Once, when I was serving in an ecclesiastical position that involved frequent interviews with college-age young people, I encountered at least two returned missionaries who told me confidently, and separately, of their plans to be “perfect” — their word — by the age of twenty-five or, at the latest, thirty.  I tried to be supportive and not disrespectful.  (Successfully, I hope.)  But I tried to gently let them know that, while I admired their idealism and commitment, the road to perfection might be at least a little bit longer and steeper than they imagined.

 

Niche of Light in Ivrit
Allen Hansen’s photo of the book cover

 

Over very nearly the past eleven years, I’ve received thousands of email messages from an anonymous admirer reminding me that I’m ugly, a loser, an embarrassment to my family, a blight on academia, a joke, childish and immature, a mindless and dishonest bootlicker to the Brethren, a mercenary hack, an exploiter of poor tithe payers, and so forth. (The themes seldom vary much.  Lately, my correspondent has been averaging probably about five or six such notes daily, although the number of them sent in a day has sometimes risen to at least thirteen.)

In that light, it’s occasionally a relief to be reminded that my life hasn’t been a complete waste of food and oxygen and other valuable resources.  Back in the 1990s, for instance, I conceived and founded the Islamic Translation Series at Brigham Young University, which eventually grew into the more comprehensive Middle Eastern Texts Initiative.  As it happens, the second book that we published in the project was a dual-language Arabic-English translation of al-Ghazali’s late eleventh- or early twelfth-century Mishkat al-Anwar (“The Niche of Lights”), translated by David Buchman.  And now, Allen Hansen, an Israeli-American Latter-day Saint, has kindly sent me a note about the reception of that book by an Israeli scholar,  I hope that Allen won’t mind my reproducing what he sent to me:

Daniel, I came across something you’d appreciate.

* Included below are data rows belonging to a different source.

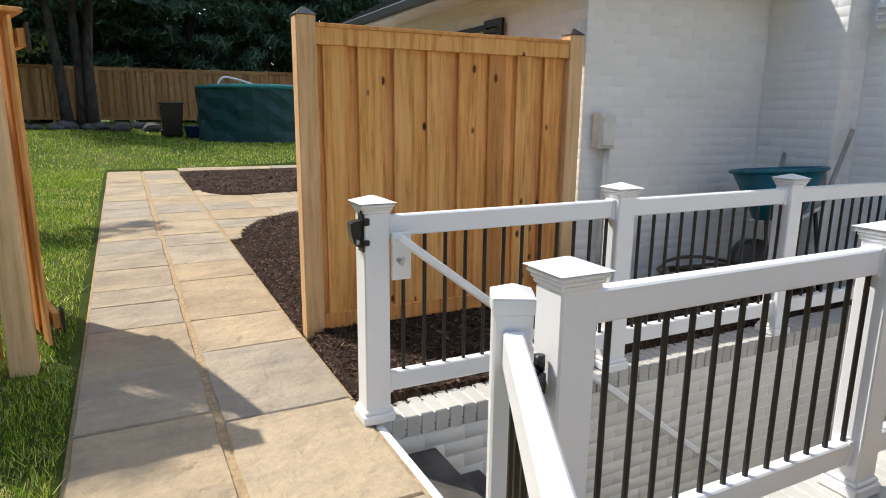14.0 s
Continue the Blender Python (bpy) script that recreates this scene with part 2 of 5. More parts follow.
def beam(name, a, b, w, h, material, parent=None, bevel=0.004, label=""):
    """A bar from a to b, w wide and h high, its top and bottom level across."""
    a, b = Vector(a), Vector(b)
    d = b - a
    yaw, pitch = math.atan2(d.y, d.x), math.atan2(d.z, math.hypot(d.x, d.y))
    m = Matrix.Translation(a) @ Matrix.Rotation(yaw, 4, "Z") @ Matrix.Rotation(-pitch, 4, "Y") @ Matrix.Translation((d.length / 2, 0, -h / 2))
    return box(name, m, d.length, w, h, material, parent, bevel, label)


def tube_data(points, radii, sides=8):
    """Vertices and faces of a tapered tube along the points, closed at both ends."""
    points = [Vector(p) for p in points]
    verts, faces = [], []
    for i, p in enumerate(points):
        d = (points[min(i + 1, len(points) - 1)] - points[max(i - 1, 0)]).normalized()
        side = d.cross(Vector((0.31, 0.27, 0.91)) if abs(d.z) < 0.9 else Vector((1, 0.2, 0))).normalized()
        up = side.cross(d)
        for k in range(sides):
            a = 2 * math.pi * k / sides
            verts.append(p + (side * math.cos(a) + up * math.sin(a)) * radii[i])
    for i in range(len(points) - 1):
        for k in range(sides):
            j = (k + 1) % sides
            faces.append((i * sides + k, i * sides + j, (i + 1) * sides + j, (i + 1) * sides + k))
    faces.append(tuple(range(sides - 1, -1, -1)))
    faces.append(tuple((len(points) - 1) * sides + k for k in range(sides)))
    return verts, faces


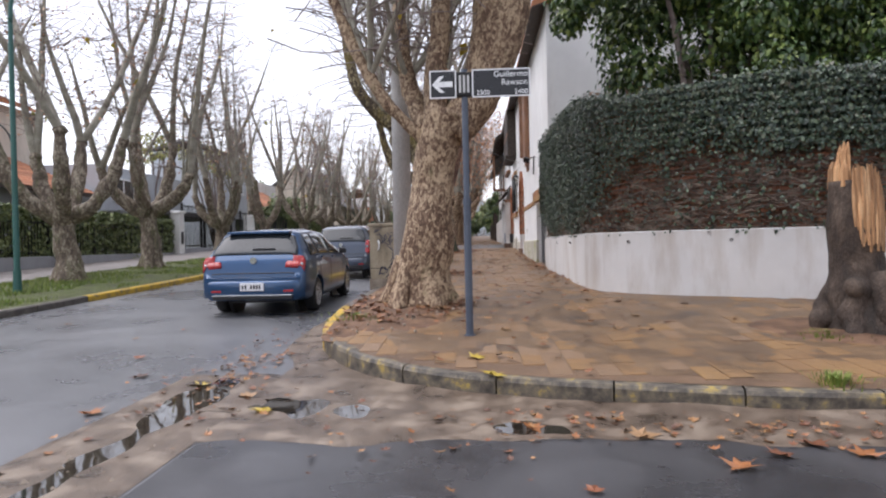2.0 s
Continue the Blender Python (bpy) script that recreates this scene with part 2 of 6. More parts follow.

I just had delivered a copy of al-Ghazali’s Mishkat al-Anwar translated into Hebrew by Avi Elqayam. This was published by Magnes Press, a top-tier academic press in Israel. It is what the Hebrew University uses. This edition also includes the two medieval Hebrew translations of Mishkat al-Anwar. Anyway, The section on translations has nothing but good things to say about Buchman’s English translation METI published! Elqayam’s really interesting. He’s a professor of Jewish and Muslim mysticism who for the past few years has been engaging in reviving Jewish-Muslim Sufi spirituality to enrich both traditions and encourage peace. He’s been translating a lot of Muslim works, such as al-Hallaj’s Diwan and other writings. I thought you’d be happy to know that people are using METI texts not only for academic purposes, but for spiritual and cultural enrichment. That was one of you original goals, wasn’t it?

It was, indeed.  And I do indeed appreciate his note.

“There are two translations into English of the Mishkat al-Anwar. Gairdner’s is an idiomatic translation, whereas Buchman’s is more literal. Gairdner’s English translation follows the 1907 Cairo edition. Buchman’s was translated according to Afifi’s critical edition, Cairo, 1964.”